Foster pushed to bring back historical pieces to the community and make a positive impact.
“One of the last things he wanted to see happen was the lion head,” Ourada said.
The fiberglass lion water fountain was also Foster’s idea to bring back to Crete City Park. Foster wanted to recreate the lion head fountain that had been in the park back in 1980. The new one was finished in early July of this year.
“It was something he thought the children would enjoy,” Ourada said.
Foster also wanted a tribute to veterans, but not a memorial, a monument. They found one in Lincoln to base the Veteran Recognition Monument in Crete City Park off of. It includes red bricks engraved with names, branches of service and dates and war or conflicts veterans have served in.
Foster was keen on the idea of a new library being built for Crete, Ourada said, but was not content with it just being a library. He wanted it to have a positive impact on the community and address community needs.
The library will now have a multi-purpose community space and serve as a storm shelter, as well as have a park by it.
“He didn’t stop thinking about the community, where as some people may only think about it for, you could say ‘hours a month.’ He wasn’t that person. His mind didn’t shut off as far as the community went. He was always thinking about doing this or doing that and how we could make things better,” Ourada said.
Foster was focused on team effort and worked closely with the city council.
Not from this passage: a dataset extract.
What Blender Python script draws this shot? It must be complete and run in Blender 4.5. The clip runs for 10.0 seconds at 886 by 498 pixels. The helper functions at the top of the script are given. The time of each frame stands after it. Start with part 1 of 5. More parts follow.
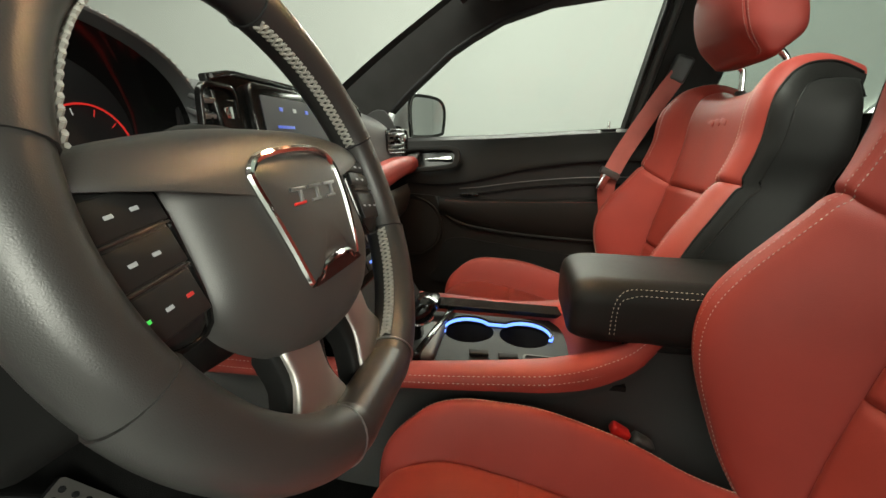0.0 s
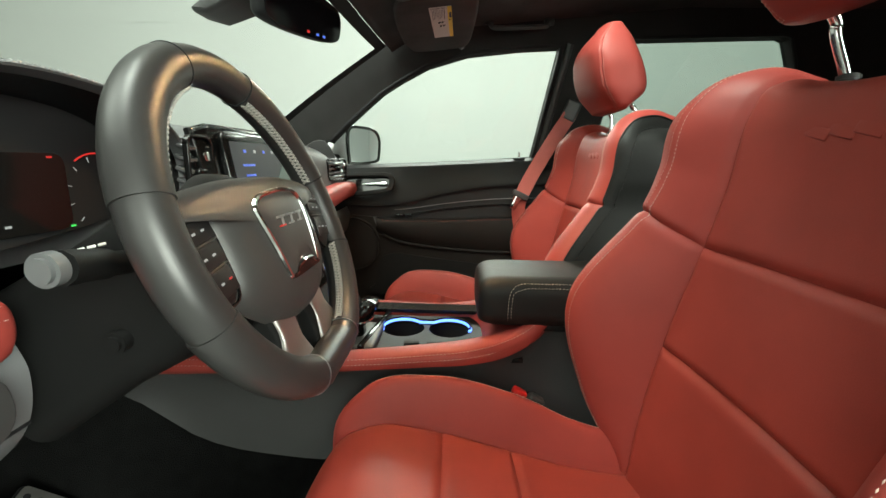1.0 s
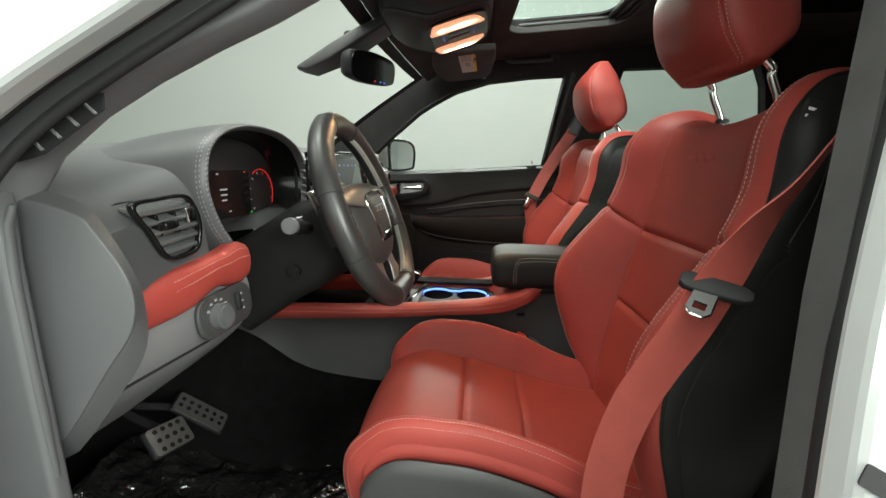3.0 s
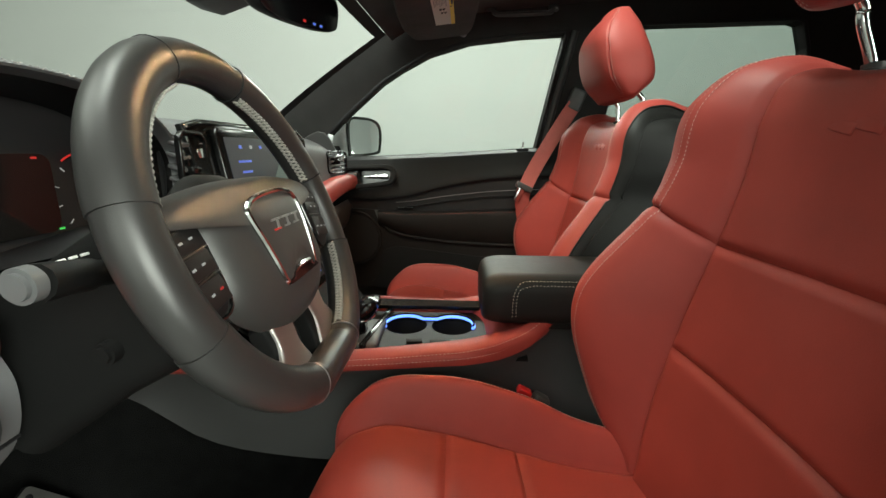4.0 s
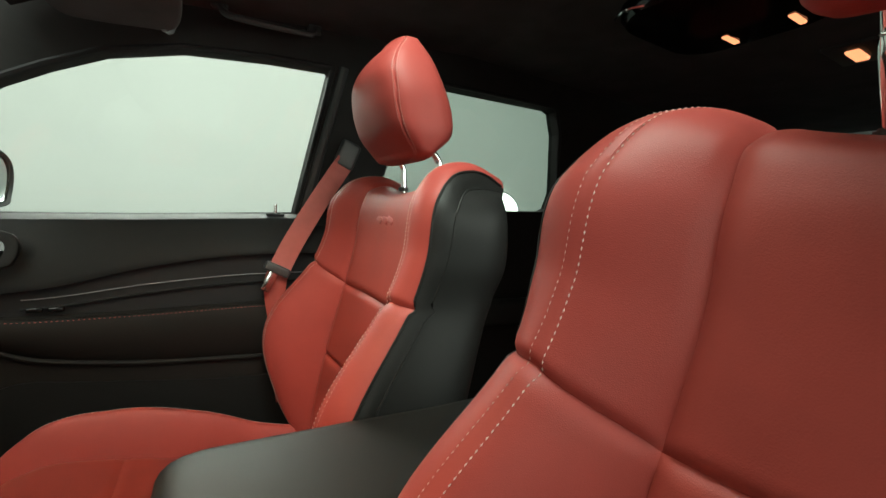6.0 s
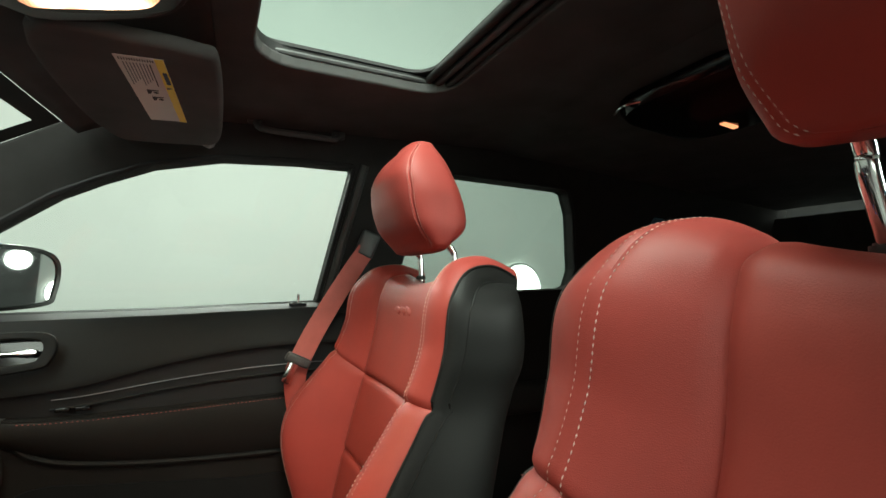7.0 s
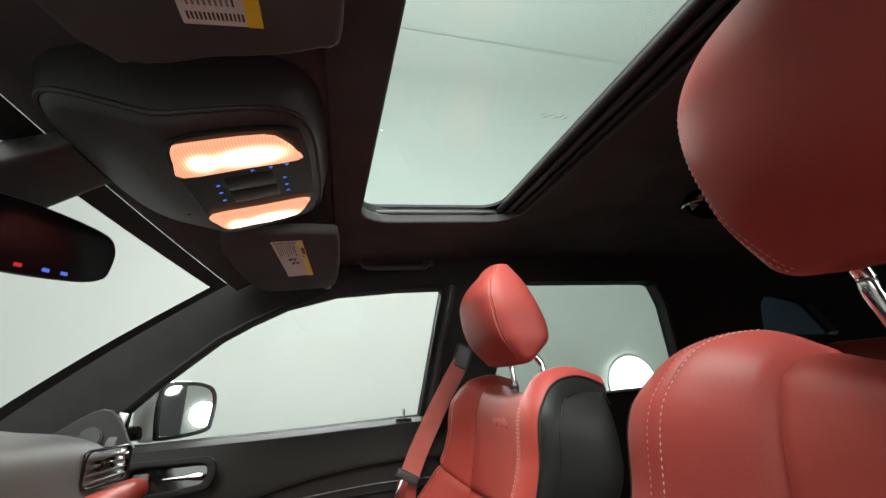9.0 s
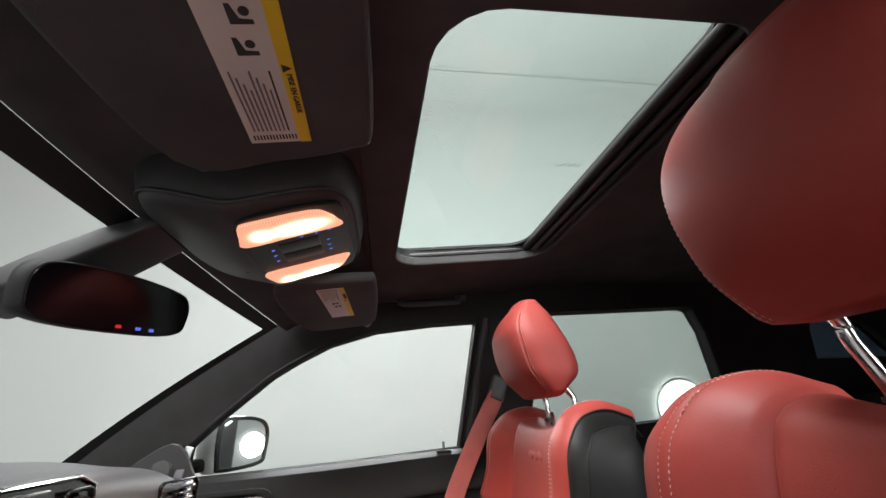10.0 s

“Roger was very easy to work with. He was one that would call me with thoughts and ideas of things he wanted to do and bounce things past me to see what my thoughts were,” City Council President Dave Bauer said.
Foster was not only dedicated to the community, but also his family.
Foster’s sister Sally Danekas said he kept in great contact with his family and made sure to call or stop by frequently.
His family remembers Foster as goofy, understanding, courageous, strong, loving, knowledgeable, whitty and dedicated.
“Uncle Roger the Great,” as his nieces and nephews called him, loved cherry kolaches and would stick his thumb in them so no one else would eat them. He also always talked like Donald Duck.
He loved playing golf, watching sports, specifically Mets baseball, Bears football and Crete High, Doane University and Nebraska teams.
Foster was personable. Bauer said that was one thing that made him a good mayor. His family included that his personability started at a young age.
“Roger was 4 and wandered away from home and his mother sent the siblings out on bikes to look for him,” the family said. “He ended up at Agnus Dorcey’s house two blocks away, where he went up to her door and said, ‘Hello, my name is Roger Foster. I’m lost.’ He went in for milk and cookies and after that he made several trips back to her house for milk and cookies.”
Foster impacted so many people, from his daughter’s friends, who he guided like his own daughter, to the community he served.
“Everybody says all these glowing things about somebody when they’ve passed. You don’t have to invent things about him because he lived that,” Ourada said.